Kisah ini terdengar sangat imajiner, tapi ilmu pengetahuan membuktikan proposisi dalam kitab suci yang diturunkan pada Nabi Muhammad Saw. merupakan suatu kebenaran mutlak. Lantas bagaimana dengan kisah-kisah lainnya? Tongkat Musa yang mampu berubah menjadi ular atau gebukan tongkatnya pada ombak laut merah menciptakan jalan lintas yang tiba-tiba bagi bangsa Israil menuju tanah yang dijanjikan di Palestina? Atau kisah anak Maryam yang bisa berbicara saat dilahirkan dan kemampuannya menghidupkan sesosok mayat?
Bagi seorang penganut agama Islam yang mengaku beriman, kisah-kisah ini tak terbantahkan. Nalar secara absolut harus dikesampingkan. Seberapa pun imajinernya kisah-kisah tersebut tak boleh ada pernyataan bahwa itu hoax, baik secara lisan maupun secara batiniah. Alqur’an menceritakan kisah-kisah kuno jauh sebelum Alqur’an diturunkan pada abad ke-6 Masehi dan Alqur’an juga mengisahkan sesuatu yang terjadi setelah Alqur’an diturunkan beratus tahun lamanya.
Kabarnya, itulah yang membedakan seorang penganut agama dengan orang yang menggunakan logika berpikir sebagai lokomotifnya dalam mengarungi kehidupan. Seorang penganut agama Islam bersyahadat, mengakui Allah itu Esa dan Muhammad adalah utusannya, setelah itu mencari kebenaran-kebenaran dalam agama Islam. Sebaliknya, seorang filsuf mencari dulu kebenaran-kebenaran dalam agama, baru kemudian bersyahadat. Bila logika ilmuwan atau filsuf dapat bukti bahwa kenyataan Nabi Muhammad Saw. melaksanakan perjalanan dari Masjidil Haram ke Masjidil Aqsa kemudian menuju langit dan bertemu penguasa alam semesta dengan menggunakan perhitungan kecepatan cahaya, maka sang filsuf akan bersyahadat Jika tidak ada bukti, ia akan mengembara, mencari bukti-bukti kebenaran sepanjang usianya.
Oleh karenanya, kabarnya, betapa banyak penganut agama yang sudah bersyahadat, tapi terus mencari kebenarannya Sang Pencipta. Betapa banyak yang sampai matinya pun masih belum menemukan kebenaran ilahiah. Sebab ia masih mencuri meskipun shalat tak pernah alpa. Sebab ia masih pelit kepada tetangga yang miskin meskipun tahu betul Allah tidak menerima ibadah para pendusta agama.
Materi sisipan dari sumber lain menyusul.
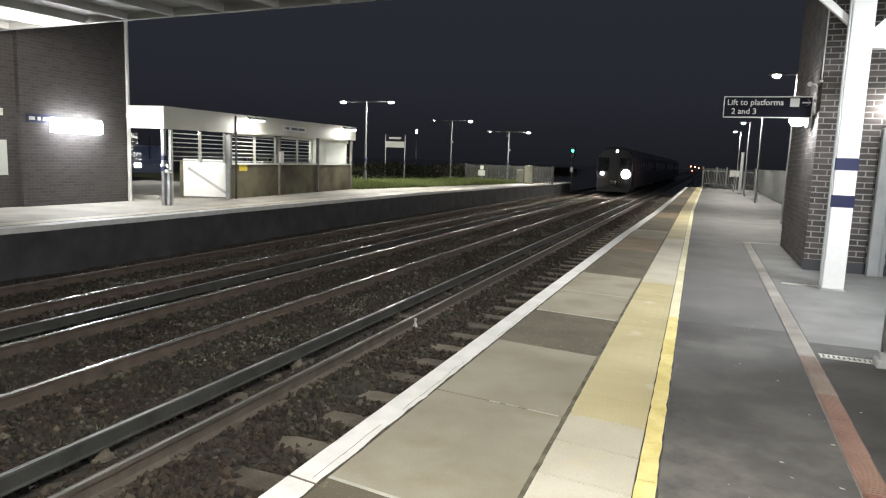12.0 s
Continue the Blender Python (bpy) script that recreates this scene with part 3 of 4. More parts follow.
def scraps():
    rng = random.Random(8)
    verts, faces = [], []
    spots = [(0.629, 3.526, 0.014), (0.387, 3.724, 0.015), (0.42, 3.55, 0.012), (0.68, 4.1, 0.012), (1.0, 4.05, 0.012), (1.28, 3.3, 0.014), (0.62, 4.55, 0.012), (1.05, 3.0, 0.012), (-0.45, 2.4, 0.012), (-0.9, 2.45, 0.014), (0.5, 5.2, 0.01), (0.93, 4.75, 0.014)]
    spots += [(rng.uniform(0.1, 1.4), rng.uniform(2, 7), 0.005) for _ in range(34)]
    for x, y, s in spots:
        a, n = rng.uniform(0, 6.28), len(verts)
        for i in range(5):
            q, r = a + i * 1.256, 0.75 * s * rng.uniform(0.5, 1.2)
            verts.append((x + math.cos(q) * r * 1.5, y + math.sin(q) * r, 0.004 + rng.uniform(0, 0.006)))
        faces.append(tuple(n + i for i in range(5)))
    tagged(new("litter_scraps", soup("litter_scraps", verts, faces, LEAFLET)), "small pale scraps and dead leaves on the asphalt", "litter", kind="stuff")


scraps()


# ---- lamps on the near platform ----
POLE = material("dull_grey_pole", (0.10, 0.108, 0.115), (0.17, 0.18, 0.188), 0.5, 0.3, scale=4, grain=40, bump=0.05)


def platform_lamp(reach):
    t = thing("street_lamp", 0, 0, 0, "slim grey platform lamp post with one lit lantern", "street lamp", "lamps along the near platform")
    part("pole", R((0, 0, 0), (0, 0, 4.15), 0.045, 0.034), GALV, t)
    part("sleeve", R((0, 0, 0), (0, 0, 1.1), 0.06), GALV, t)
    part("arm", R((0, 0, 4.12), (0.09 - reach, 0, 4.12), 0.025), GALV, t)
    h = bmesh.new()
    bmesh.ops.create_cone(h, cap_ends=True, segments=14, radius1=0.17, radius2=0.09, depth=0.09, matrix=pose(-reach, 0, 4.15) @ Matrix.Diagonal((1.3, 0.75, 1, 1)))
    part("lantern", h, GALV, t)
    part("diffuser", ball(bmesh.new(), (-reach, 0, 4.08), 0.10, 1.1, 0.9, 0.55), LIGHT_FAR, t, "glowing diffuser", True)
    return t


platform_lamp(0.52).matrix_world = pose(1.98, 21.0, 0)
short_arm = platform_lamp(0.36)
short_arm.matrix_world = pose(2.0, 33.5, 0)
for x, y in ((1.91, 42.0), (1.85, 52.0)):
    copy_thing(short_arm, pose(x, y, 0))
for x, y in ((1.46, 21.0), (1.64, 33.5), (1.55, 42.0), (1.49, 52.0)):
    lamp("lantern_light", "AREA", (x, y, 4.0), 350, 0.25, WARM)


# ---- fences on the near platform ----
def board_fence():
    t = thing("board_fence", 0, 0, 0, "weathered grey boarded fence behind the platform", "fence")
    bm = mesh_of("board", B(-0.015, -0.07, 0.05, 0.015, 0.07, 1.45), FENCE)
    for k in range(250):
        y = 15.4 + 0.15 * k
        o = part("board", bm, None, t)
        o.location = (3.1, y, 0)
    for k in range(13):
        part("post", B(3.12, 15.3 + 3 * k, 0, 3.22, 15.4 + 3 * k, 1.5), GALV, t)
    part("capping", B(3.07, 15.3, 1.452, 3.14, 52.9, 1.50), FENCE, t)
    part("rail", B(3.116, 15.3, 0.4, 3.15, 52.9, 0.48), GALV, t)
    part("rail", B(3.116, 15.3, 1.15, 3.15, 52.9, 1.23), GALV, t)


board_fence()


def end_fence():
    t = thing("end_fence", 0, 55.2, 0, "grey palisade fence and gate across the platform end", "fence")
    pm = mesh_of("pale", B(-0.03, -0.01, 0.05, 0.03, 0.01, 1.5), FENCE_DARK)
    for k in range(32):
        o = part("pale", pm, None, t)
        o.location = (-0.35 + 0.11 * k, 0, 0)
    for x in (-0.42, 0.55, 1.25, 3.2):
        part("post", B(x - 0.05, -0.05, 0, x + 0.05, 0.05, 1.6), FENCE, t)
    for z in (0.3, 1.25):
        part("rail", B(-0.42, 0.012, z, 3.2, 0.05, z + 0.06), GALV, t)
    part("gate_frame", B(0.6, -0.04, 0.2, 1.2, -0.015, 0.27), FENCE, t)
    part("gate_frame", B(0.6, -0.04, 1.25, 1.2, -0.015, 1.32), FENCE, t)
    part("gate_brace", bar(bmesh.new(), (0.6, -0.03, 0.27), (1.2, -0.03, 1.25), 0.03, 0.05), FENCE_DARK, t)
    n = thing("notice_board", 1.55, 47.4, 0, "small pale notice board on a post", "notice board")
    part("post", R((0, 0, 0), (0, 0, 1.2), 0.035), GALV, n)
    part("board", B(-0.32, -0.03, 1.0, 0.32, -0.01, 1.4), WHITE_DULL, n)
    p = thing("thick_post", 1.85, 46.0, 0, "stout grey post beside the fence", "post")
    part("post", B(-0.09, -0.09, 0, 0.09, 0.09, 2.5, bevel=0.02), GALV, p)
    part("cap", B(-0.105, -0.105, 2.5, 0.105, 0.105, 2.54), GALV, p)


end_fence()


def red_signal():
    t = thing("red_signal", -1.25, 63.0, -1.12, "lit red signal cluster beyond the platform end", "signal")
    part("post", R((0, 0, 0), (0, 0, 2.7), 0.06), DARKMETAL, t)
    part("crossbar", B(-0.35, -0.04, 2.55, 0.5, 0.04, 2.63), DARKMETAL, t)
    for x, z, s in ((-0.25, 2.70, 0.06), (0.08, 2.68, 0.07), (0.40, 2.58, 0.06), (-0.12, 2.35, 0.045)):
        hd = part("signal_head", R((x, 0.1, z), (x, -0.06, z), s + 0.05, seg=12), DARKMETAL, t)
        part("lens", R((x, -0.06, z), (x, -0.075, z), s, seg=12), RED, hd, "glowing red lens")


red_signal()


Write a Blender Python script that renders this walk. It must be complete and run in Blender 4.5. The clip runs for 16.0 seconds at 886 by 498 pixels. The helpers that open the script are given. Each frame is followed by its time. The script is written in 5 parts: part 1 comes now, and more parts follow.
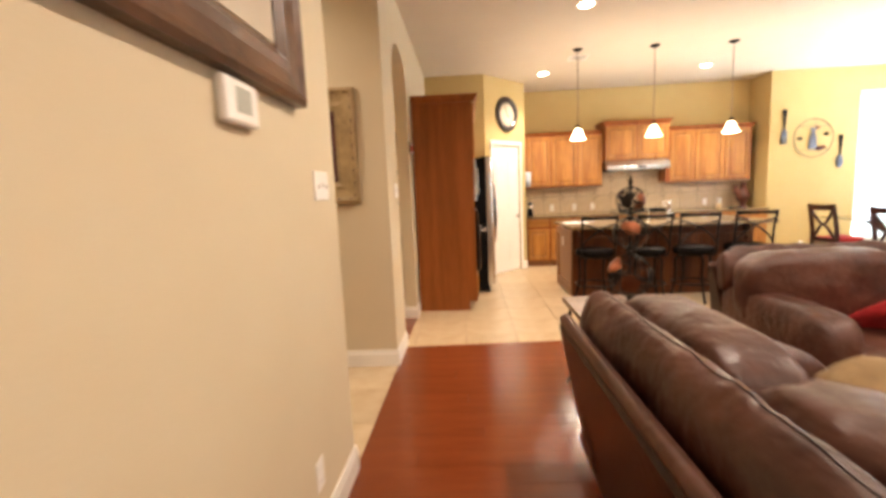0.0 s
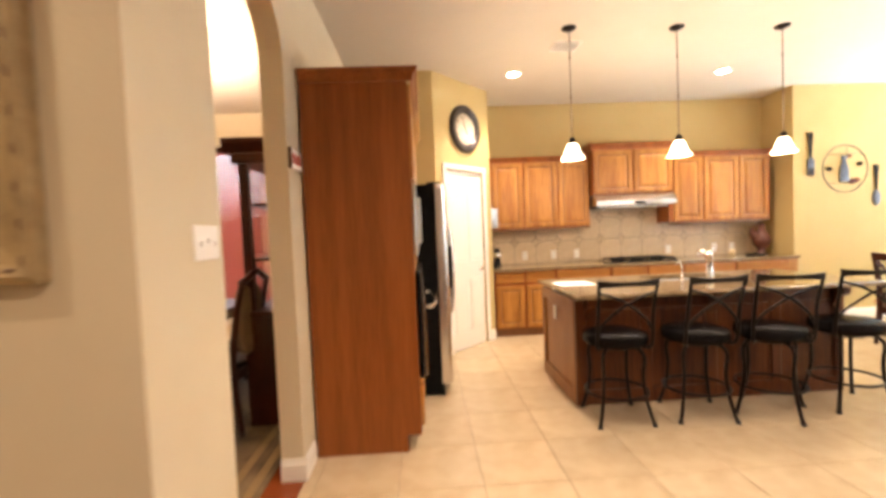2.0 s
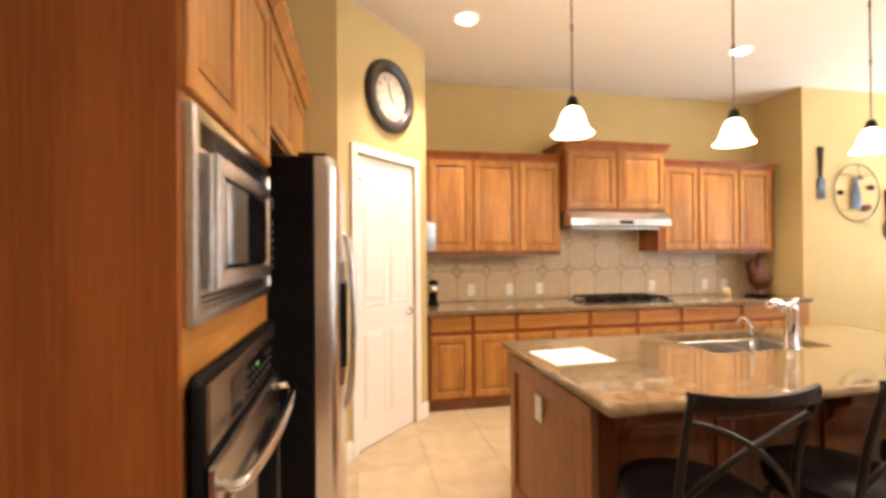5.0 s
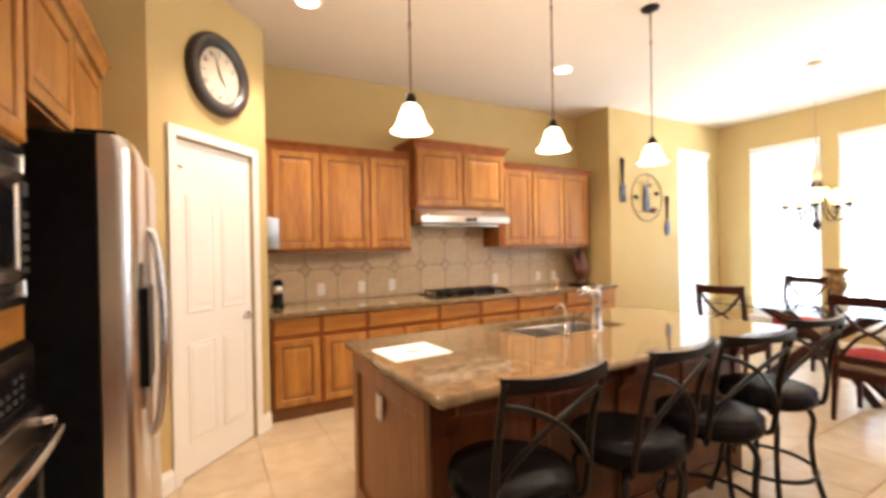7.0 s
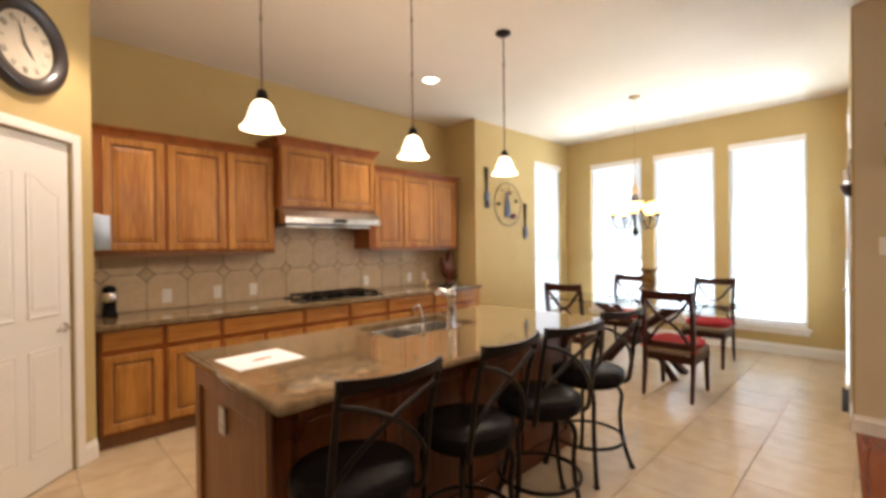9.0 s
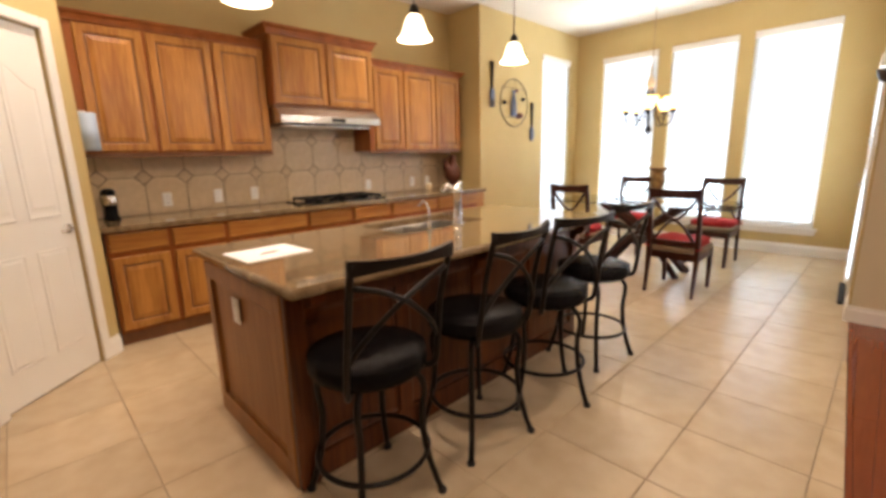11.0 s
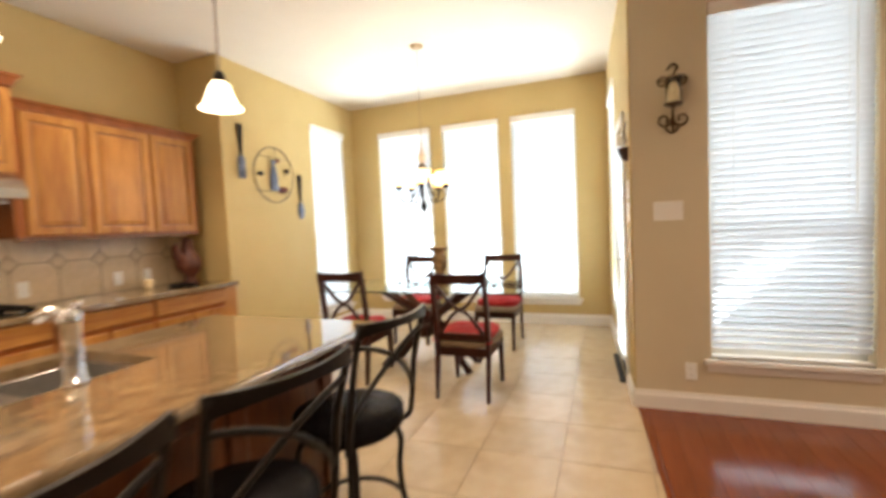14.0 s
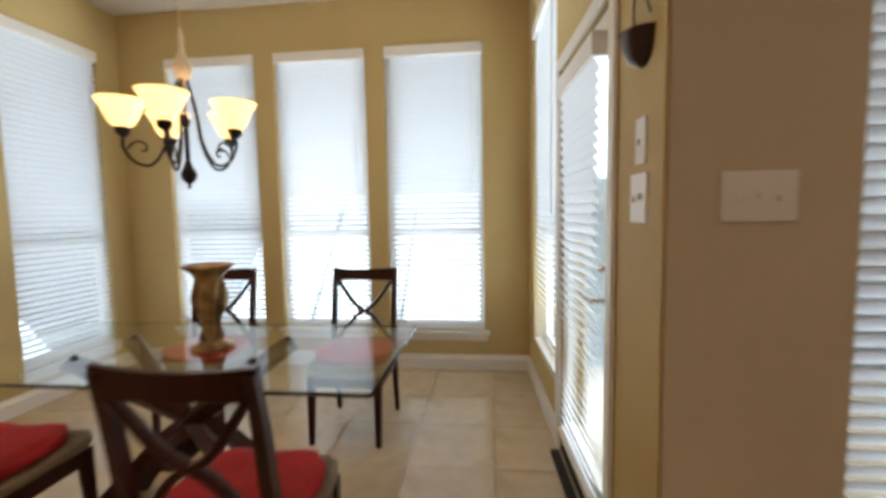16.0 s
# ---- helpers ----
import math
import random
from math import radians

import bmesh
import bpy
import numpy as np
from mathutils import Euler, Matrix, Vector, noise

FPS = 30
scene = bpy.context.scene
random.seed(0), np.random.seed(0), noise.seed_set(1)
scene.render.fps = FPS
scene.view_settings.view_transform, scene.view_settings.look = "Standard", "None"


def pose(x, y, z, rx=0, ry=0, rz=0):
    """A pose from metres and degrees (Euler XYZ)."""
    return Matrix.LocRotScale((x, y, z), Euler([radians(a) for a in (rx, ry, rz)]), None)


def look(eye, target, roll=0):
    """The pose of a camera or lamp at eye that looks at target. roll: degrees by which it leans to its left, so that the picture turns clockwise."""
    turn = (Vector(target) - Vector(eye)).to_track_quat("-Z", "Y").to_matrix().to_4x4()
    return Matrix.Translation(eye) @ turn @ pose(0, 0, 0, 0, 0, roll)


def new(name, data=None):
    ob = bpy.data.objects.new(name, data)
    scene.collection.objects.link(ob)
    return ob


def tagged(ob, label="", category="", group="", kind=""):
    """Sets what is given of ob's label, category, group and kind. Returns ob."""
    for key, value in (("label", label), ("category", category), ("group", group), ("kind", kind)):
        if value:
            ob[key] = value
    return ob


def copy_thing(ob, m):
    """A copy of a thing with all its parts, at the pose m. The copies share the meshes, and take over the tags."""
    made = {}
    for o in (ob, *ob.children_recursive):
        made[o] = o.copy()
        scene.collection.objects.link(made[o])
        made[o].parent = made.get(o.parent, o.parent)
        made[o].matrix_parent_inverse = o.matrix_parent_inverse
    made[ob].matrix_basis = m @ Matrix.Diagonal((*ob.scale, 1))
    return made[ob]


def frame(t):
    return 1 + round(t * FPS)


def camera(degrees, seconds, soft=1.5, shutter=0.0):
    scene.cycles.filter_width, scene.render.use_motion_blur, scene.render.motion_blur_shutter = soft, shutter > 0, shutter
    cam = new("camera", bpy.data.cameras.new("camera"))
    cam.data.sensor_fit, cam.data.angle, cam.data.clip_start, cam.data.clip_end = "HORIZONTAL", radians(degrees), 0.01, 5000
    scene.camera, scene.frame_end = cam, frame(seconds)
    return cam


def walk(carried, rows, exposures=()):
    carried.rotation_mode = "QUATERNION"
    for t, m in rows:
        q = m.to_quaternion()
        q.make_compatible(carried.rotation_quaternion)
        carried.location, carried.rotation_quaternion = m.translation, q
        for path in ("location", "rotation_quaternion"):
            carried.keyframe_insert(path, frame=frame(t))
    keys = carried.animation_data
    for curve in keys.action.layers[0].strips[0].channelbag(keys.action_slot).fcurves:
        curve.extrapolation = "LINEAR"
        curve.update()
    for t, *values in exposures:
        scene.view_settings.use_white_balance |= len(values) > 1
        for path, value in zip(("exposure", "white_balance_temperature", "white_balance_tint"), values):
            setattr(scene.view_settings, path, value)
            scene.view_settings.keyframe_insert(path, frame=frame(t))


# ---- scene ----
cam = camera(91.0, 16.0, soft=3.5, shutter=0.55)
PATH = [
    (0, (0.288, 0.258, 1.311), (0.165, 2.238, 1.061), -2.49),
    (0.5, (0.3, 0.815, 1.308), (0.186, 2.803, 1.121), -1.16),
    (1, (0.291, 1.355, 1.326), (0.176, 3.347, 1.189), -1.21),
    (1.5, (0.314, 1.869, 1.34), (0.351, 3.863, 1.197), -3.23),
    (2, (0.42, 2.38, 1.359), (0.506, 4.376, 1.279), -2.43),
    (2.5, (0.469, 2.837, 1.347), (0.678, 4.826, 1.361), -2.33),
    (3, (0.561, 3.231, 1.365), (0.821, 5.214, 1.337), -2.5),
    (3.2, (0.617, 3.395, 1.359), (0.851, 5.381, 1.399), -1.25),
    (5.3, (0.703, 4.186, 1.368), (1.181, 6.128, 1.377), -0.08),
    (5.5, (0.718, 4.202, 1.365), (1.274, 6.123, 1.383), 0.04),
    (6, (0.754, 4.19, 1.353), (1.468, 6.058, 1.36), -0.43),
    (6.5, (0.782, 4.18, 1.351), (1.62, 5.995, 1.352), -0.66),
    (7, (0.812, 4.161, 1.363), (1.786, 5.908, 1.352), -1.02),
    (7.5, (0.845, 4.133, 1.357), (1.935, 5.81, 1.359), -0.99),
    (8, (0.862, 4.11, 1.357), (2.069, 5.704, 1.366), -0.96),
    (8.5, (0.877, 4.078, 1.361), (2.193, 5.585, 1.36), -0.73),
    (9, (0.891, 4.046, 1.371), (2.293, 5.472, 1.358), -0.69),
    (9.5, (0.892, 4.046, 1.358), (2.32, 5.446, 1.324), -0.56),
    (10, (0.894, 4.047, 1.333), (2.28, 5.466, 1.082), -0.66),
    (10.2, (0.898, 4.057, 1.31), (2.267, 5.474, 0.966), -0.75),
    (12.3, (0.933, 4.133, 1.263), (2.314, 5.507, 0.81), -2.64),
    (12.5, (1.003, 4.127, 1.288), (2.428, 5.473, 0.889), -2.94),
    (13, (1.289, 4.158, 1.306), (2.87, 5.364, 1.091), -1.34),
    (13.5, (1.594, 4.246, 1.296), (3.334, 5.211, 1.1), -0.88),
    (14, (1.973, 4.38, 1.304), (3.843, 5.081, 1.198), -2.6),
    (14.5, (2.474, 4.481, 1.299), (4.407, 4.994, 1.269), -0.72),
    (15, (2.971, 4.558, 1.294), (4.924, 4.987, 1.283), -0.15),
    (15.5, (3.496, 4.624, 1.267), (5.476, 4.873, 1.124), -1.75),
    (16, (4.029, 4.65, 1.306), (6.009, 4.866, 1.144), -1.01),
]
walk(cam, [(t, look(eye, target, roll)) for t, eye, target, roll in PATH],
     exposures=[(0, 0.66, 6430, 11), (1.5, 0.65, 6450, 11), (3.2, 0.63, 6330, 13), (5.5, 0.42, 6300, 13), (7, 0.26, 6300, 14), (9, -0.38, 6300, 13), (10, -0.42, 6300, 14),
                (12.5, 0.13, 6450, 12), (13, 0.10, 6470, 11), (14, -0.16, 6500, 10), (15, -0.60, 6480, 10), (15.5, -0.86, 6420, 10), (16, -1.3, 6300, 11)])
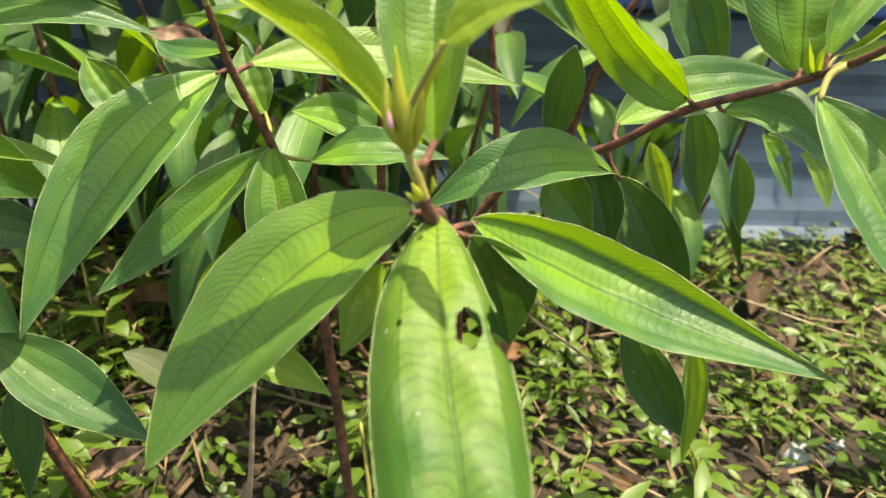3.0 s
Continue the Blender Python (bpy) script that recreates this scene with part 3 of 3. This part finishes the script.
# ---- fill: further shoots of the same kind behind and below ----
def stock_leaf(length, width, arch, fold, seed, skin, nu=14, nv=8):
    return leaf_mesh((0, 0, 0), (0, length * 0.5, arch), (0, length, -arch * 0.6), width, (0, 0, 1), fold, seed, nu, nv, (), None, False, skin)


# Leaves 0, 2 and 4 take the skin with shade in its colour.
STOCK = [stock_leaf(0.085 + 0.006 * k, 0.028 + 0.002 * (k % 3), 0.006 + 0.003 * (k % 2), 10 + 4 * (k % 3), 60 + k, [SHADED, LEAF[0], SHADED, LEAF[0], SHADED, LEAF[1], WITHERED][k]) for k in range(7)]


def shoot(thing, foot, top, seed, pairs=5, size=1.0, choice=(0, 0, 2, 2, 1, 4, 3, 0, 2, 4, 1)):
    """A stem with opposite pairs of leaves, each pair turned against the last."""
    r = random.Random(seed)
    foot, top = Vector(foot), Vector(top)
    bend = Vector((r.uniform(-0.03, 0.03), r.uniform(-0.03, 0.03), 0))
    pts = [foot, foot.lerp(top, 0.4) + bend, foot.lerp(top, 0.75) + bend * 0.6, top]
    stem = rod("branch", pts, 0.0026, 0.0010, BARK, thing, sides=6, steps=4)
    line = smooth_line(pts, 10)
    turn = r.uniform(0, 360)
    for k in range(pairs):
        at = line[int((len(line) - 1) * (1 - 0.62 * k / pairs))]
        turn += 90 + r.uniform(-18, 18)
        for half in (0, 180):
            me = STOCK[r.choice(choice) if k else r.choice((4, 5) if 1 in choice else choice)]
            ob = part("leaf", me, None, stem)
            tilt = r.uniform(-55, -5) - 8 * k + (60 if k == 0 else 0)
            m = Matrix.Translation(at) @ pose(0, 0, 0, 0, 0, turn + half) @ pose(0, 0.002, 0, tilt, r.uniform(-20, 20), 0)
            ob.matrix_basis = m @ Matrix.Scale(size * r.uniform(0.75, 1.1) * (0.6 if k == 0 else 1), 4)
    return stem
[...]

Hoaxkah frasa ‘kaulah bulan’? Bahasa mengandung makna denotatif dan makna konotatif. ‘Kaulah bulan’ mengandung majas hiperbola atau melebihkan atau bukan makna yang sebenarnya. Tetapi lewat frasa tersebut, si pengujar ingin menunjukkan ‘betapa ia memuja’.
Lalu Einstein? Apakah ia memuja lewat kata-kata ‘imajinasi lebih penting dari pengetahuan’? Tentu saja tidak. Kata-kata tersebut memang dapat dibuktikan. Coba saja kalau tidak percaya. Lalu ‘Melukis Senja’ Budi Doremi dapat dibuktikan? Begini lirik lagunya:
Izinkan kulukis senja
Mengukir namamu di sana
. . .
Biar kulukis malam
Bawa kamu bintang-bintang
Yang bisa jawab dapat sepeda. Ayo, siapa mau jawab?